Microsoft finally came into compliance with the 2004 ruling last October. Kroes said the latest fine — the biggest yet — is for non-compliance up to Oct. 22, 2007.
The software giant has over the past four years repeatedly tried to avoid complying with part of the Commission’s ruling that ordered the company to detail communications protocols used by its Windows server operating system so that other manufacturers could build systems that interoperate smoothly with Windows.
The latest fine punishes Microsoft for failing to license those protocols to open source software developers at what the Commission views as a reasonable price.
Microsoft said it is reviewing the Commission’s action. “The Commission announced in October 2007 that Microsoft was in full compliance with the 2004 decision, so these fines are about the past issues that have been resolved,” it said in a statement. “We are focusing on steps that will improve things for the future.”
Anticipating new fines, the company announced last week that it will make its biggest effort yet to help other companies make their products interoperate with its most popular software, including Windows and the Office suite which includes Word, Powerpoint and the Outlook e-mail program.

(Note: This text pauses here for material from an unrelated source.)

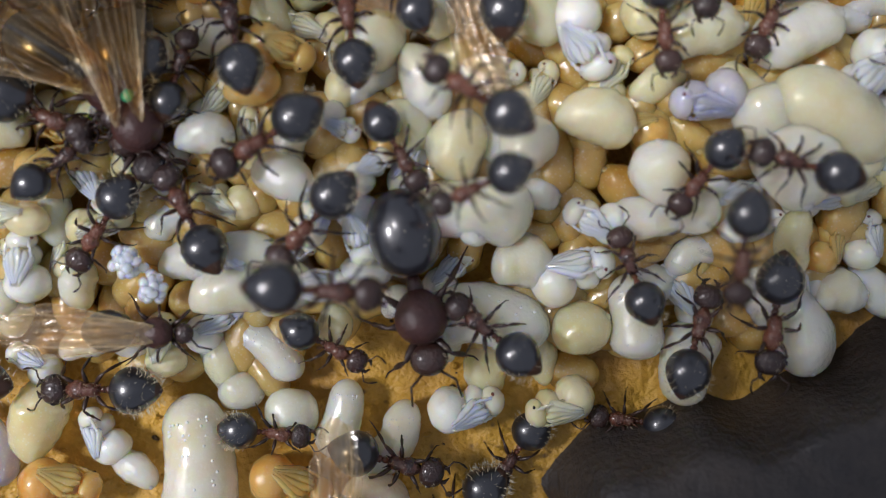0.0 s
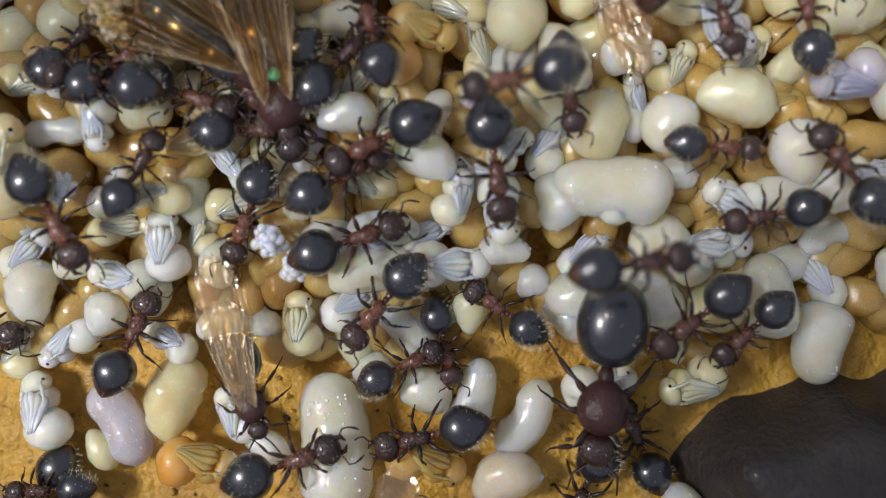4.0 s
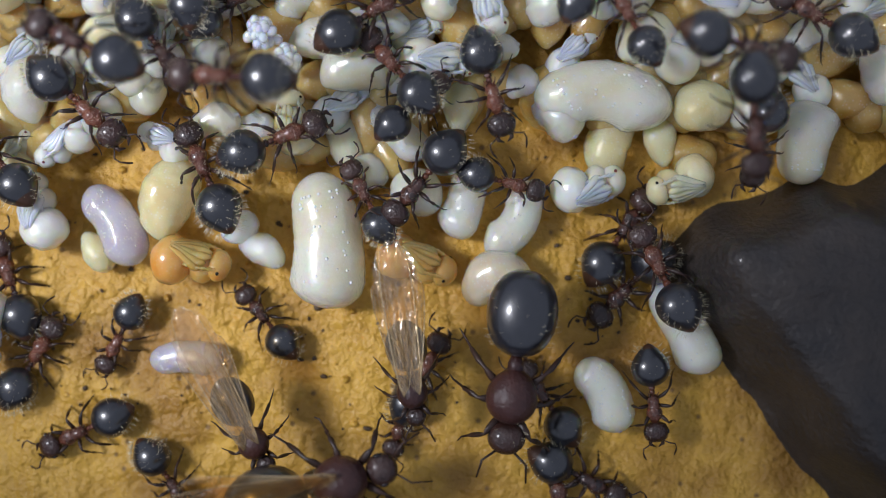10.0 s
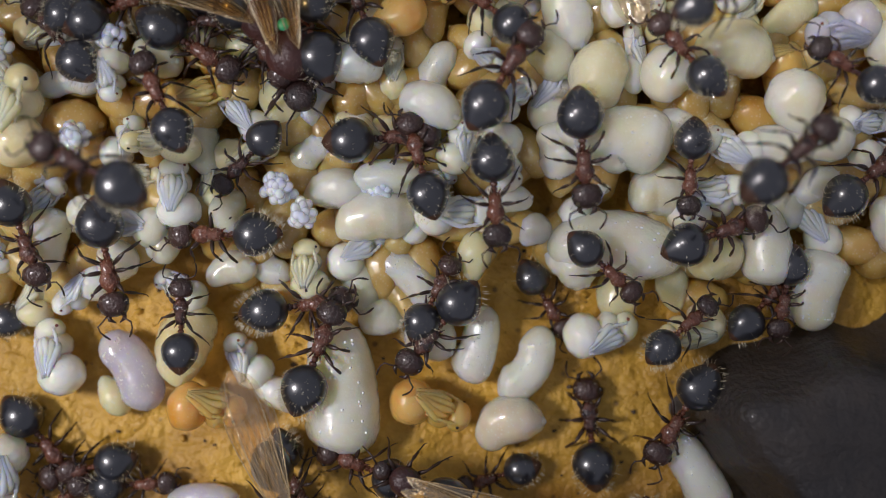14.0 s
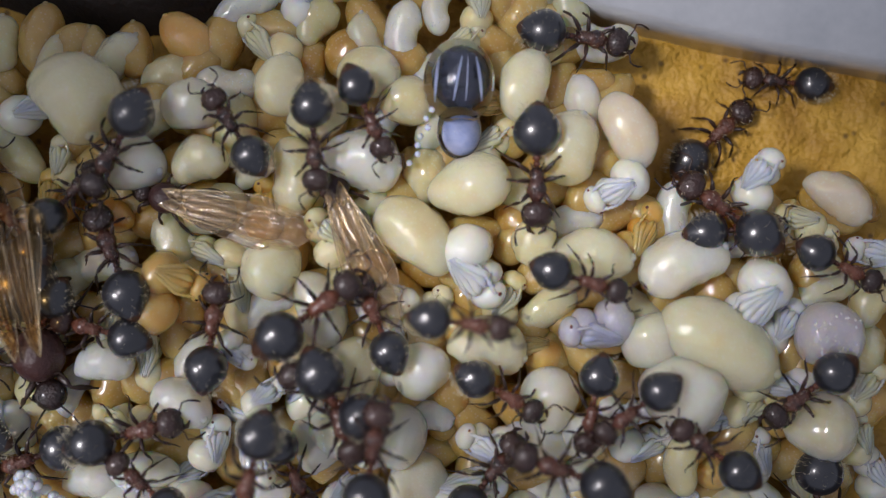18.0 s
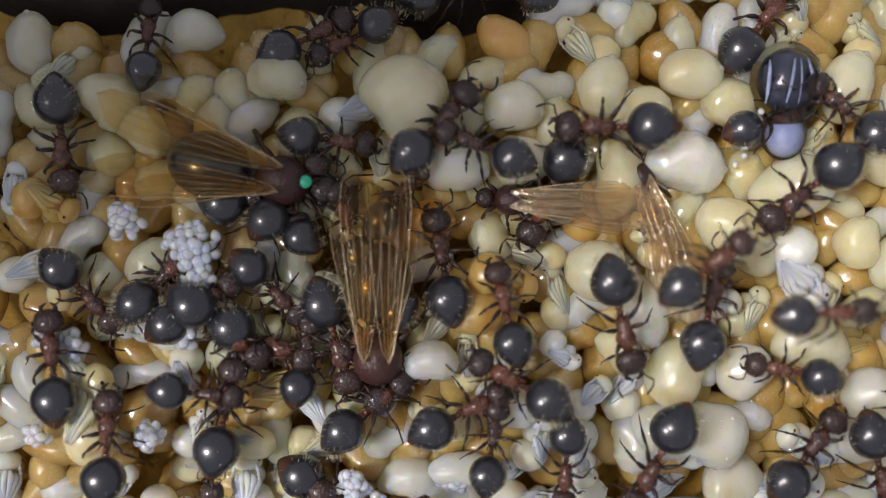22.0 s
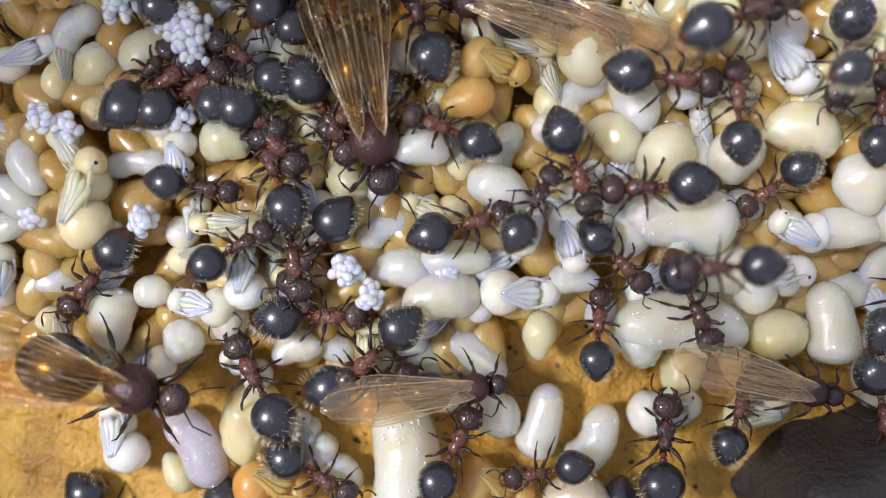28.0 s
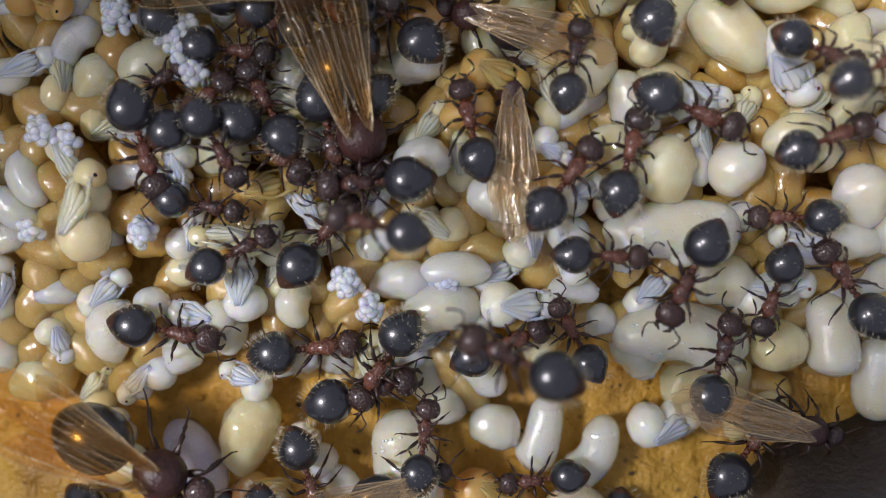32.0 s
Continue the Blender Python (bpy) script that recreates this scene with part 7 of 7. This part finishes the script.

The Commission reacted with scepticism, pointing out that it had heard similar promises before, and added that the move only addresses one of two new antitrust probes into Microsoft’s business practices, which were opened last month.
Both new cases build on the same legal arguments that underpinned the 2004 ruling: one looks into the company’s failure to share essential interoperability information in Office. The other is looking into whether the tying of Internet Explorer to Windows amounts to an abuse of antitrust law.
The second case is based on the part of the 2004 ruling that dealt with the tying — or bundling — of Media Player to Windows. Microsoft was ordered to sell a second version of Windows with Media Player stripped out. The company complied, but the remedy was deemed useless because the second version was sold at the same price as the version bundled with a media player, and no one bought it.